- WHAT IS REQUIRED: Read the lines that follow and pick out every one containing the word "pose".

[start PROVIDED DATA]

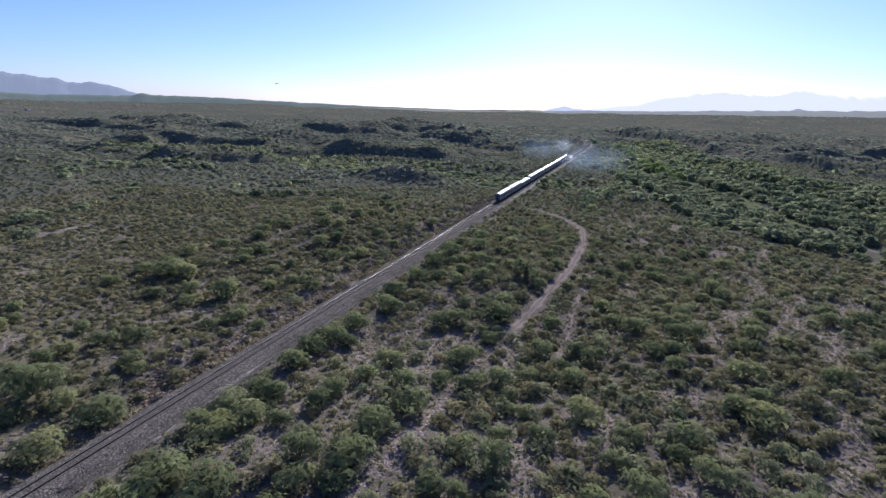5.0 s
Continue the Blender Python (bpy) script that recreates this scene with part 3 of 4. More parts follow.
TREES_BY_TRAIL = [(-72, 127, 2.7), (-76, 127, 3.5), (2, 128, 2.9), (-26, 129, 2.9), (-47, 130, 3.2), (-75, 136, 3.4), (-33, 139, 2.9), (-114, 140, 4.7), (-23, 140, 2.5), (-8, 141, 2.6), (-44, 141, 2.4), (-135, 145, 3.7), (-58, 145, 2.7), (-140, 145, 5.0), (-12, 146, 3.1), (-55, 148, 3.0), (-73, 150, 4.2), (-46, 152, 4.0), (-97, 152, 2.6), (-33, 154, 2.4), (-47, 158, 3.8), (-15, 156, 3.4), (-5, 157, 4.0), (-56, 159, 2.6), (-20, 160, 2.8), (-76, 160, 3.4)]
TREES_UP_THE_LINE = [(10, 169, 2.9), (-75.5, 173, 3.5), (-58, 177, 3.5), (-46, 183, 4.1), (-100, 184, 2.8), (-76, 189, 3.7), (-71, 190, 2.5), (-120, 190, 2.9), (-68, 193, 2.4), (-116, 194, 3.0), (-75, 194, 3.1), (-57, 195, 1.7), (-65, 197, 2.8), (-39, 198, 2.3), (-73, 199, 2.4), (-75.5, 201, 4.4), (-96, 201, 2.4), (-128, 205, 3.2), (-76, 207, 2.9), (-43, 209, 2.7), (-10, 212, 3.1), (-68, 212, 3.8), (-31, 214, 2.4), (-75, 215, 3.1), (-16, 220, 3.3), (-73, 227, 3.5), (-140, 233, 3.6), (-96, 236, 3.1), (-45, 237, 2.2)]
TREES = TREES_BY_LOOP + TREES_ALONG_BANK + TREES_BY_TRAIL + TREES_UP_THE_LINE


def add_trees(count, seed):
    """More trees of the same kind between those."""
    out, r = [], np.random.RandomState(seed)
    while len(out) < count:
        x, y = r.uniform(-150, 45), r.uniform(55, 250)
        a, b = np.array([x]), np.array([y])
        size = r.uniform(1.9, 3.0)
        if not (seen_land(a, b, 0)[0] and open_ground(a, b)[0]) or flight_distance(a, b)[0] > 150 or bareness(a, b)[0] > 0.5 or abs(x + 86) < 12:
            continue
        if all(math.hypot(x - u, y - v) > 0.8 * (size + w) for u, v, w in TREES + out):
            out.append((x, y, size))
    return out


TREES = TREES + add_trees(185, 77)
TX, TY, TR = (np.array(v) for v in zip(*TREES))


def clear_of_trees(x, y, share=0.8):
    ok = np.ones(len(x), bool)
    for u, v, w in TREES:
        ok &= (x - u) ** 2 + (y - v) ** 2 > (share * w) ** 2
    return ok


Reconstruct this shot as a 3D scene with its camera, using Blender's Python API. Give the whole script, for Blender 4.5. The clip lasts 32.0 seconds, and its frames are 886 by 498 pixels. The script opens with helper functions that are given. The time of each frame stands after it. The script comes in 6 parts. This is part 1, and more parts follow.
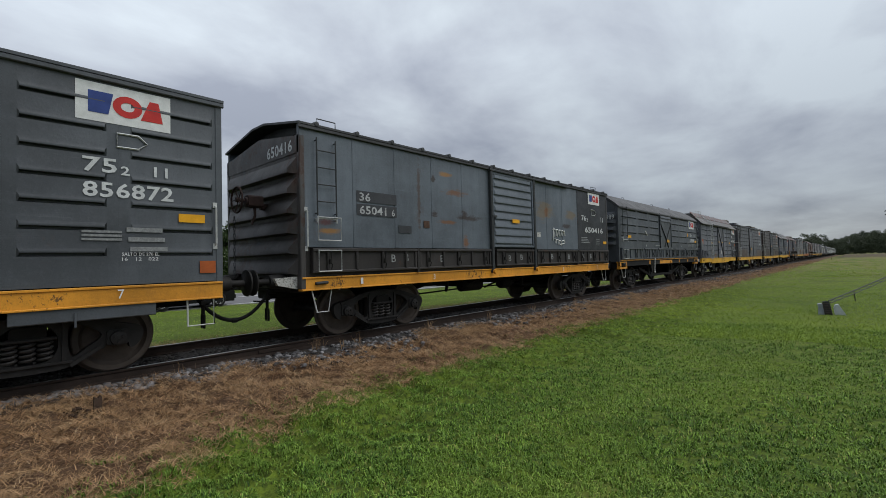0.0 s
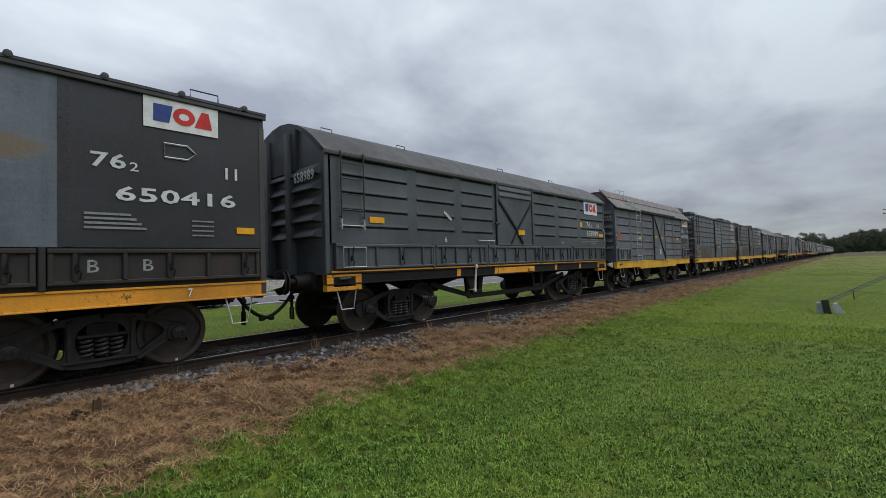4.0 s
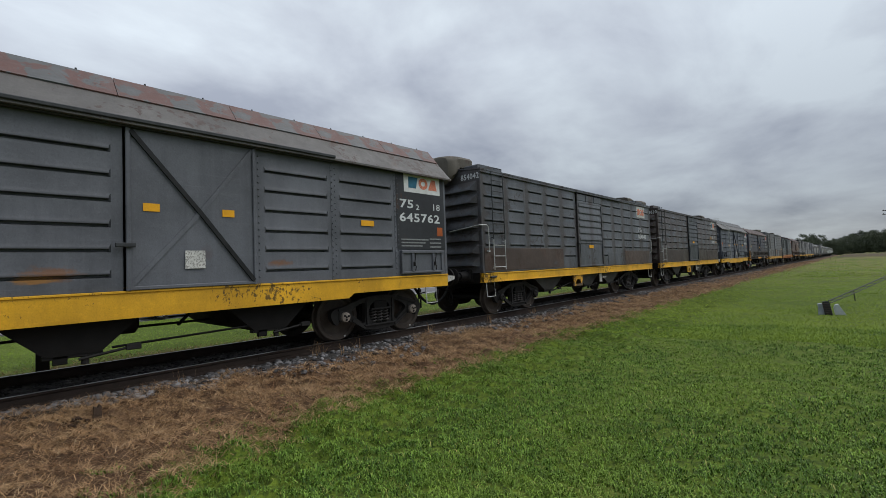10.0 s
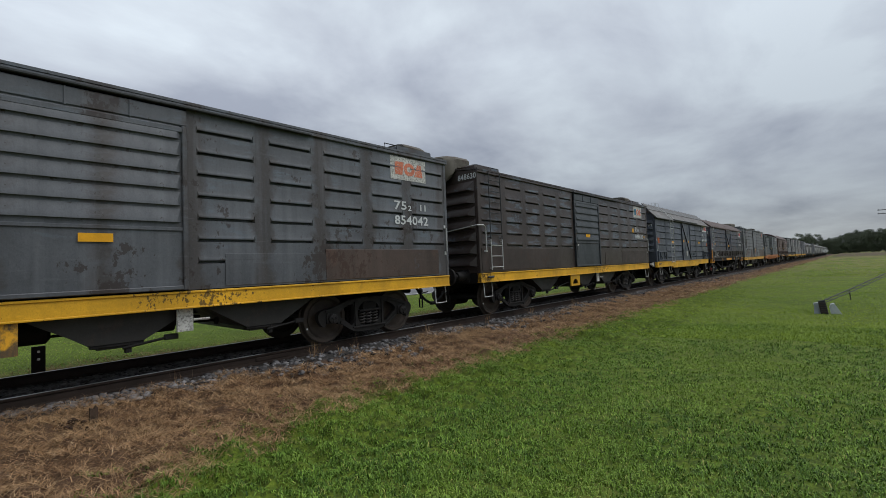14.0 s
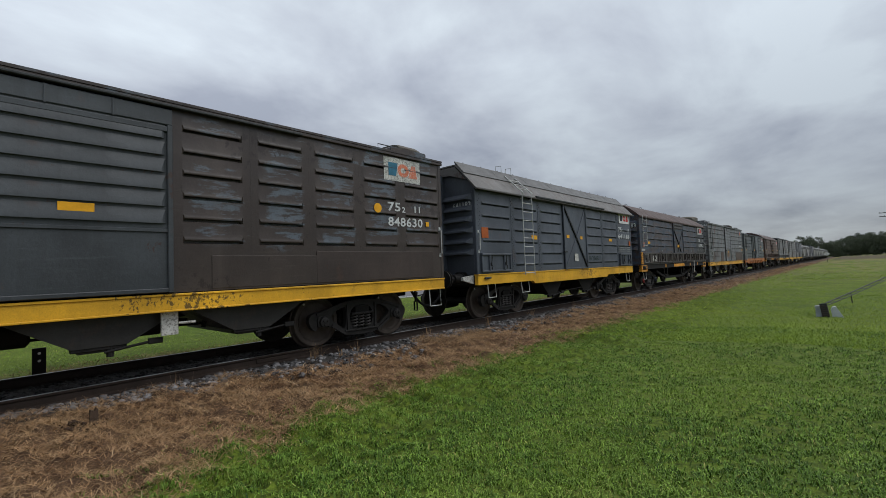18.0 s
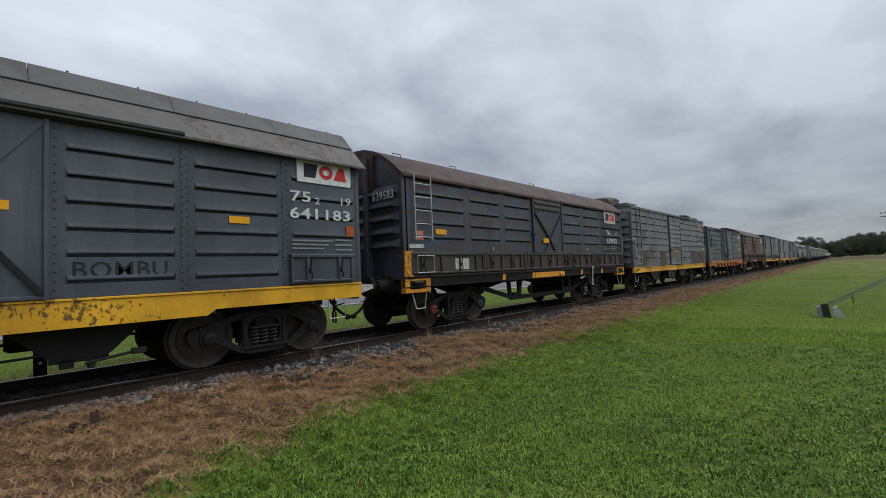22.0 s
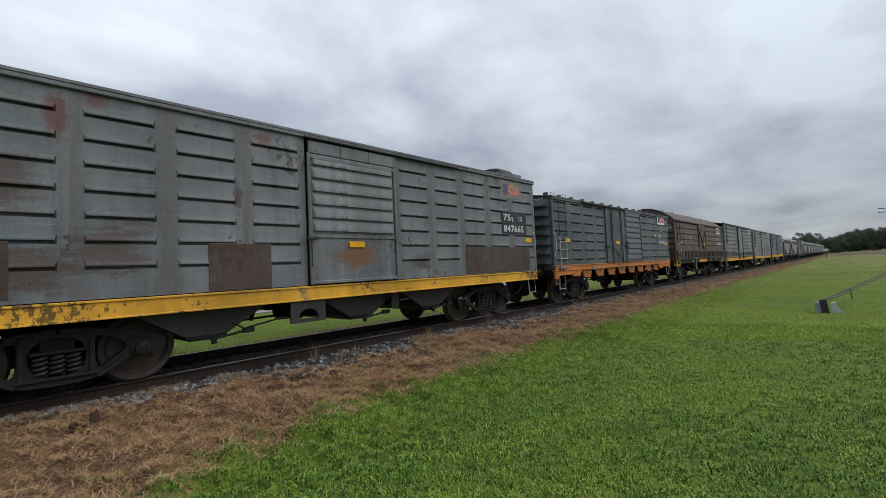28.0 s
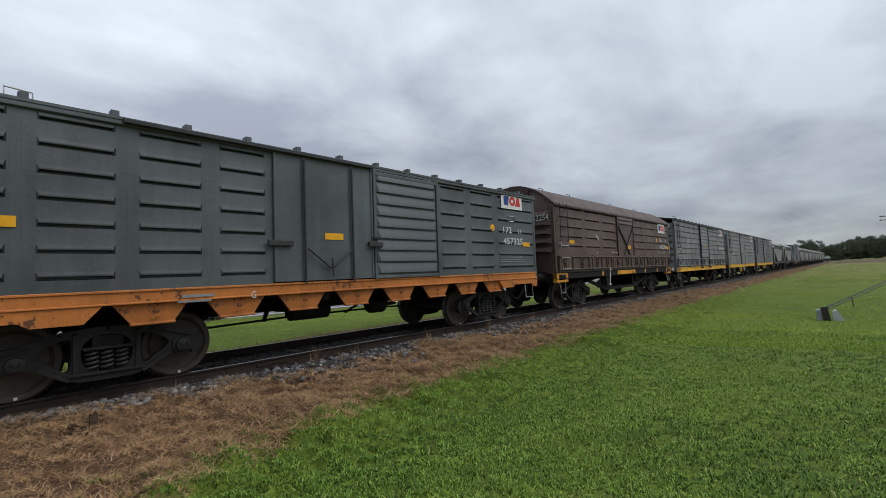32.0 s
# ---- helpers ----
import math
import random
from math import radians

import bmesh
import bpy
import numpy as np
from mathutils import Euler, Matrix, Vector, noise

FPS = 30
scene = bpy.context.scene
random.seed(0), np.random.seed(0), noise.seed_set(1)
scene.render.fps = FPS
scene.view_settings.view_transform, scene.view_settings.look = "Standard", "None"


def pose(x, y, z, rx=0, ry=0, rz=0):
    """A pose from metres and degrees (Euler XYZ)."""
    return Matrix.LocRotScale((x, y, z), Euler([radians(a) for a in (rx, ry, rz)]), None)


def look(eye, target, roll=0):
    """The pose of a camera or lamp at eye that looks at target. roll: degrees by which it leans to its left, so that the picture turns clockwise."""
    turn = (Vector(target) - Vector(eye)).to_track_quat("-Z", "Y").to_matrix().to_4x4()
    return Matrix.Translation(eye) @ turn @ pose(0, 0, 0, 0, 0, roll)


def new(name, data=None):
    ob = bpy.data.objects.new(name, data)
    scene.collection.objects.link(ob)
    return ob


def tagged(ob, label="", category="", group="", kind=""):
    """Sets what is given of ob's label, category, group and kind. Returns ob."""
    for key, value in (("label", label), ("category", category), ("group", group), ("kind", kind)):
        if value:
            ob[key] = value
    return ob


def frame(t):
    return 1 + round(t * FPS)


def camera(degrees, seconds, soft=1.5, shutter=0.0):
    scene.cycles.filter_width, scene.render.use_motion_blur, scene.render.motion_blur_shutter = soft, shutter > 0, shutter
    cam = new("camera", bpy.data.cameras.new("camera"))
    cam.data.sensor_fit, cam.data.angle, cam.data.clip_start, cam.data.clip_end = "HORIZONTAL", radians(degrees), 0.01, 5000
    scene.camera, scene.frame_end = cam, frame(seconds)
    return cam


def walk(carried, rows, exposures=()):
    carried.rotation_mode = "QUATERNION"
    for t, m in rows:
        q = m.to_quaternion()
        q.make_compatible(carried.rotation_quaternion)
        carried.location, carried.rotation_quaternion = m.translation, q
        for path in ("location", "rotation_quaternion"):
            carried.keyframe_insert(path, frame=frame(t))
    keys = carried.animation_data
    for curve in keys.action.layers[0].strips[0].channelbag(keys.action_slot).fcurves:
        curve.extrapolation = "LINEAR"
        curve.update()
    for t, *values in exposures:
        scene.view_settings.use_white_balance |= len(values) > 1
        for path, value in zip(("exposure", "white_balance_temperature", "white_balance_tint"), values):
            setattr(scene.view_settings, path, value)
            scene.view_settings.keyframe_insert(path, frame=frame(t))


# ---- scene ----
# Rail level is z = 0; the track runs along x, the rail on the camera's side lies at y = 0.
cam = camera(89.563, 32.0, soft=0.6)
EYE = Vector((0.0, -7.7594, 1.4030))
# seconds, heading, tilt and lean of the hand-held camera, which stands on one spot
PATH = [
    (0, 42.464, 1.746, -1.476), (0.5, 42.452, 1.769, -1.541), (1, 42.447, 1.838, -1.608), (1.5, 42.438, 1.931, -1.625),
    (2, 42.406, 1.980, -1.626), (2.5, 42.367, 1.949, -1.647), (3, 42.343, 1.876, -1.679), (3.5, 42.333, 1.829, -1.703),
    (5.5, 42.517, 1.897, -1.972), (6, 42.503, 1.971, -2.065), (6.5, 42.473, 2.043, -2.127), (7, 42.442, 2.078, -2.138),
    (7.5, 42.455, 2.104, -2.153), (8, 42.499, 2.122, -2.172), (8.5, 42.507, 2.148, -2.183), (9, 42.478, 2.203, -2.166),
    (9.5, 42.427, 2.270, -2.152), (10, 42.355, 2.329, -2.150), (10.5, 42.289, 2.381, -2.143), (11, 42.231, 2.391, -2.145),
    (11.5, 42.193, 2.352, -2.160), (12, 42.178, 2.319, -2.179), (12.5, 42.146, 2.313, -2.187), (13, 42.095, 2.319, -2.185),
    (13.5, 42.055, 2.323, -2.203), (14, 42.041, 2.335, -2.272), (14.5, 42.044, 2.352, -2.346), (16.5, 42.025, 2.436, -2.548),
    (17, 42.047, 2.491, -2.453), (17.5, 42.083, 2.570, -2.296), (18, 42.129, 2.630, -2.176), (18.5, 42.184, 2.662, -2.120),
    (19, 42.226, 2.669, -2.117), (19.5, 42.239, 2.669, -2.157), (20, 42.227, 2.679, -2.221), (20.5, 42.206, 2.709, -2.271),
    (21, 42.199, 2.751, -2.294), (21.5, 42.202, 2.776, -2.308), (22, 42.203, 2.785, -2.314), (22.5, 42.170, 2.772, -2.328),
    (23, 42.094, 2.715, -2.369), (23.5, 42.032, 2.626, -2.394), (24, 42.008, 2.552, -2.423), (24.5, 42.001, 2.518, -2.492),
    (25, 42.009, 2.503, -2.537), (25.5, 42.013, 2.489, -2.535), (27.5, 42.078, 2.507, -2.670), (28, 42.076, 2.537, -2.659),
    (28.5, 42.078, 2.610, -2.601), (29, 42.095, 2.694, -2.494), (29.5, 42.126, 2.766, -2.402), (30, 42.144, 2.837, -2.343),
    (30.5, 42.137, 2.918, -2.327), (31, 42.131, 2.994, -2.323), (31.5, 42.148, 3.050, -2.248), (32, 42.159, 3.085, -2.176),
]


def aim(a, b):
    a, b = radians(a), radians(b)
    return Vector((math.cos(a) * math.cos(b), math.sin(a) * math.cos(b), math.sin(b)))


walk(cam, [(t, look(EYE, EYE + aim(a, b), c)) for t, a, b, c in PATH],
     [(0, -0.03), (3, 0.0), (5.5, 0.08), (7, 0.13), (8.5, 0.14), (10, 0.0), (11, -0.06), (13, -0.04), (19, -0.02), (22, -0.04), (24, 0.03), (25, 0.09), (28, 0.16), (30, 0.12), (32, 0.08)])

# way that the train has gone at each second
GONE = [(0, 0.000), (1, 3.461), (2, 6.938), (3, 10.434), (4, 13.953), (5, 17.497), (6, 21.066), (7, 24.657), (8, 28.265), (9, 31.890), (10, 35.532), (11, 39.184), (12, 42.837), (13, 46.493), (14, 50.154), (15, 53.829), (16, 57.525), (17, 61.240), (18, 64.972), (19, 68.713), (20, 72.455), (21, 76.184), (22, 79.886), (23, 83.562), (24, 87.215), (25, 90.840), (26, 94.435), (27, 97.998), (28, 101.531), (29, 105.039), (30, 108.531), (31, 112.011), (32, 115.483)]

# ---------------------------------------------------------------- world and light
world = bpy.data.worlds.new("overcast_sky")
scene.world = world
world.use_nodes = True
wn, wl = world.node_tree.nodes, world.node_tree.links
wn.clear()
w_out, w_bg = wn.new("ShaderNodeOutputWorld"), wn.new("ShaderNodeBackground")
w_sky = wn.new("ShaderNodeTexSky")
w_sky.sky_type, w_sky.sun_disc = "NISHITA", False
SUN_EL, SUN_ROT = radians(58), radians(138)
w_sky.sun_elevation, w_sky.sun_rotation = SUN_EL, SUN_ROT


def wnode(kind, **inputs):
    n = wn.new(kind)
    for k, v in inputs.items():
        n.inputs[k].default_value = v
    return n


def wmath(op, a, b=None):
    n = wn.new("ShaderNodeMath")
    n.operation = op
    for i, s in enumerate((a, b)):
        if s is None:
            continue
        if isinstance(s, (int, float)):
            n.inputs[i].default_value = s
        else:
            wl.new(s, n.inputs[i])
    return n.outputs[0]


w_co = wn.new("ShaderNodeTexCoord")
w_sep = wn.new("ShaderNodeSeparateXYZ")
wl.new(w_co.outputs["Generated"], w_sep.inputs[0])
w_up = wmath("ADD", wmath("MAXIMUM", w_sep.outputs[2], 0.0), 0.20)
w_com = wn.new("ShaderNodeCombineXYZ")
wl.new(wmath("DIVIDE", w_sep.outputs[0], w_up), w_com.inputs[0])
wl.new(wmath("DIVIDE", w_sep.outputs[1], w_up), w_com.inputs[1])
w_map = wn.new("ShaderNodeMapping")
w_map.inputs["Rotation"].default_value = (0, 0, radians(-28))
w_map.inputs["Scale"].default_value = (0.85, 1.0, 1.0)
w_map.inputs["Location"].default_value = (1.3, 0.4, 0)
wl.new(w_com.outputs[0], w_map.inputs[0])
w_n1 = wnode("ShaderNodeTexNoise", Scale=1.5, Detail=8.0, Roughness=0.54, Distortion=0.22)
w_n2 = wnode("ShaderNodeTexNoise", Scale=0.55, Detail=3.0, Roughness=0.5, Distortion=0.1)
for n in (w_n1, w_n2):
    wl.new(w_map.outputs[0], n.inputs["Vector"])
w_mix = wmath("ADD", wmath("MULTIPLY", w_n1.outputs[0], 0.60), wmath("MULTIPLY", w_n2.outputs[0], 0.40))
w_ramp = wn.new("ShaderNodeValToRGB")
el = w_ramp.color_ramp.elements
el[0].position, el[0].color = 0.40, (0.44, 0.480, 0.572, 1)
el[1].position, el[1].color = 0.60, (0.81, 0.895, 0.97, 1)
mid = el.new(0.5)
mid.color = (0.63, 0.685, 0.77, 1)
wl.new(w_mix, w_ramp.inputs[0])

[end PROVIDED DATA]

- SOLUTION:
def pose(x, y, z, rx=0, ry=0, rz=0):
    """A pose from metres and degrees (Euler XYZ)."""
    """The pose of a camera or lamp at eye that looks at target. roll: degrees by which it leans to its left, so that the picture turns clockwise."""
    return Matrix.Translation(eye) @ turn @ pose(0, 0, 0, 0, 0, roll)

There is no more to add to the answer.